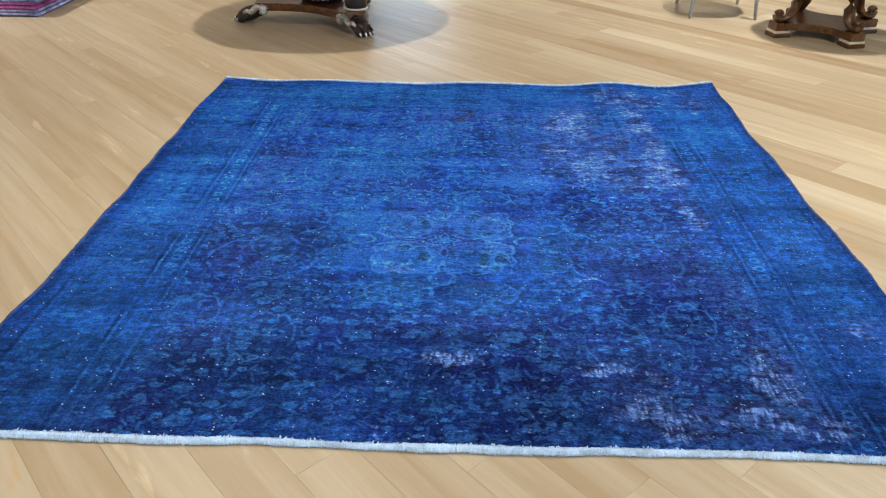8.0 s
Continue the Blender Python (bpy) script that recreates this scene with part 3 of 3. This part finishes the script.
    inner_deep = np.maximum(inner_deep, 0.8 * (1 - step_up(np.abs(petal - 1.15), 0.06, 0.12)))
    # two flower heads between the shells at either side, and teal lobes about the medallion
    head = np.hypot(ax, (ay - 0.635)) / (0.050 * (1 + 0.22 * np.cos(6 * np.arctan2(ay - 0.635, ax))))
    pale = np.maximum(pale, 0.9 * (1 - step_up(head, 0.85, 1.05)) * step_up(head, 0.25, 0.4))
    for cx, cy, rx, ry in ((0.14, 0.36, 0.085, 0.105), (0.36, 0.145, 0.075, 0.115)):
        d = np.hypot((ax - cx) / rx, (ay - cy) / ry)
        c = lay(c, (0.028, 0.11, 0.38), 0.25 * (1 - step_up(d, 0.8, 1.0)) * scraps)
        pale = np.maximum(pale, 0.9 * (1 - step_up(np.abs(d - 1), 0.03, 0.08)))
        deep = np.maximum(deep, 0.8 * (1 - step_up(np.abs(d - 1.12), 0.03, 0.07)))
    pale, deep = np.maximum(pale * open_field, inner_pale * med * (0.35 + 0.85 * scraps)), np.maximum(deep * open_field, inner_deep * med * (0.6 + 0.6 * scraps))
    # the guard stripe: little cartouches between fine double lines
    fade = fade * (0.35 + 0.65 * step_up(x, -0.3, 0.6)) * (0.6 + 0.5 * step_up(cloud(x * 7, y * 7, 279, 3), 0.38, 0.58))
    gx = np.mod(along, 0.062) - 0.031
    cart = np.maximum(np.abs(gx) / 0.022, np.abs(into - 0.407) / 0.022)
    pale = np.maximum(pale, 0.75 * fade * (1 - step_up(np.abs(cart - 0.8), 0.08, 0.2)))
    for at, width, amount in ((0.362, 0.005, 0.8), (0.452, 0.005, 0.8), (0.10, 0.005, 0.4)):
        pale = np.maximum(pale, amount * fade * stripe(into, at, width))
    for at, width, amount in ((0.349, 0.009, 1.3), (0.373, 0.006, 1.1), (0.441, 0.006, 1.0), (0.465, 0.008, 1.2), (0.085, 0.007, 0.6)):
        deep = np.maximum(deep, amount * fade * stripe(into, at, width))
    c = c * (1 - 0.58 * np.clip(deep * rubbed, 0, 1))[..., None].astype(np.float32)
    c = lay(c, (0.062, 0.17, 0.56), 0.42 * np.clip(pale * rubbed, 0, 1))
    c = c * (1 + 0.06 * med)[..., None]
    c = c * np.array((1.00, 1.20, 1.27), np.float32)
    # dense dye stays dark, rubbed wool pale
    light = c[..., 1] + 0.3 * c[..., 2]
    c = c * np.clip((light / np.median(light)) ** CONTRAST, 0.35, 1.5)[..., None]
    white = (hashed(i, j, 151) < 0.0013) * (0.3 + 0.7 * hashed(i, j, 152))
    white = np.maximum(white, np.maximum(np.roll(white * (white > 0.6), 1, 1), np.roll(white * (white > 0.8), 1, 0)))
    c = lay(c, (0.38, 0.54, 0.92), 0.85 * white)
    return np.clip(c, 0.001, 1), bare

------

## Job:
Copy every line above word for word and exclude the pictures.

## Exercise answer:
8.0 s
Continue the Blender Python (bpy) script that recreates this scene with part 3 of 3. This part finishes the script.
    inner_deep = np.maximum(inner_deep, 0.8 * (1 - step_up(np.abs(petal - 1.15), 0.06, 0.12)))
    # two flower heads between the shells at either side, and teal lobes about the medallion
    head = np.hypot(ax, (ay - 0.635)) / (0.050 * (1 + 0.22 * np.cos(6 * np.arctan2(ay - 0.635, ax))))
    pale = np.maximum(pale, 0.9 * (1 - step_up(head, 0.85, 1.05)) * step_up(head, 0.25, 0.4))
    for cx, cy, rx, ry in ((0.14, 0.36, 0.085, 0.105), (0.36, 0.145, 0.075, 0.115)):
        d = np.hypot((ax - cx) / rx, (ay - cy) / ry)
        c = lay(c, (0.028, 0.11, 0.38), 0.25 * (1 - step_up(d, 0.8, 1.0)) * scraps)
        pale = np.maximum(pale, 0.9 * (1 - step_up(np.abs(d - 1), 0.03, 0.08)))
        deep = np.maximum(deep, 0.8 * (1 - step_up(np.abs(d - 1.12), 0.03, 0.07)))
    pale, deep = np.maximum(pale * open_field, inner_pale * med * (0.35 + 0.85 * scraps)), np.maximum(deep * open_field, inner_deep * med * (0.6 + 0.6 * scraps))
    # the guard stripe: little cartouches between fine double lines
    fade = fade * (0.35 + 0.65 * step_up(x, -0.3, 0.6)) * (0.6 + 0.5 * step_up(cloud(x * 7, y * 7, 279, 3), 0.38, 0.58))
    gx = np.mod(along, 0.062) - 0.031
    cart = np.maximum(np.abs(gx) / 0.022, np.abs(into - 0.407) / 0.022)
    pale = np.maximum(pale, 0.75 * fade * (1 - step_up(np.abs(cart - 0.8), 0.08, 0.2)))
    for at, width, amount in ((0.362, 0.005, 0.8), (0.452, 0.005, 0.8), (0.10, 0.005, 0.4)):
        pale = np.maximum(pale, amount * fade * stripe(into, at, width))
    for at, width, amount in ((0.349, 0.009, 1.3), (0.373, 0.006, 1.1), (0.441, 0.006, 1.0), (0.465, 0.008, 1.2), (0.085, 0.007, 0.6)):
        deep = np.maximum(deep, amount * fade * stripe(into, at, width))
    c = c * (1 - 0.58 * np.clip(deep * rubbed, 0, 1))[..., None].astype(np.float32)
    c = lay(c, (0.062, 0.17, 0.56), 0.42 * np.clip(pale * rubbed, 0, 1))
    c = c * (1 + 0.06 * med)[..., None]
    c = c * np.array((1.00, 1.20, 1.27), np.float32)
    # dense dye stays dark, rubbed wool pale
    light = c[..., 1] + 0.3 * c[..., 2]
    c = c * np.clip((light / np.median(light)) ** CONTRAST, 0.35, 1.5)[..., None]
    white = (hashed(i, j, 151) < 0.0013) * (0.3 + 0.7 * hashed(i, j, 152))
    white = np.maximum(white, np.maximum(np.roll(white * (white > 0.6), 1, 1), np.roll(white * (white > 0.8), 1, 0)))
    c = lay(c, (0.38, 0.54, 0.92), 0.85 * white)
    return np.clip(c, 0.001, 1), bare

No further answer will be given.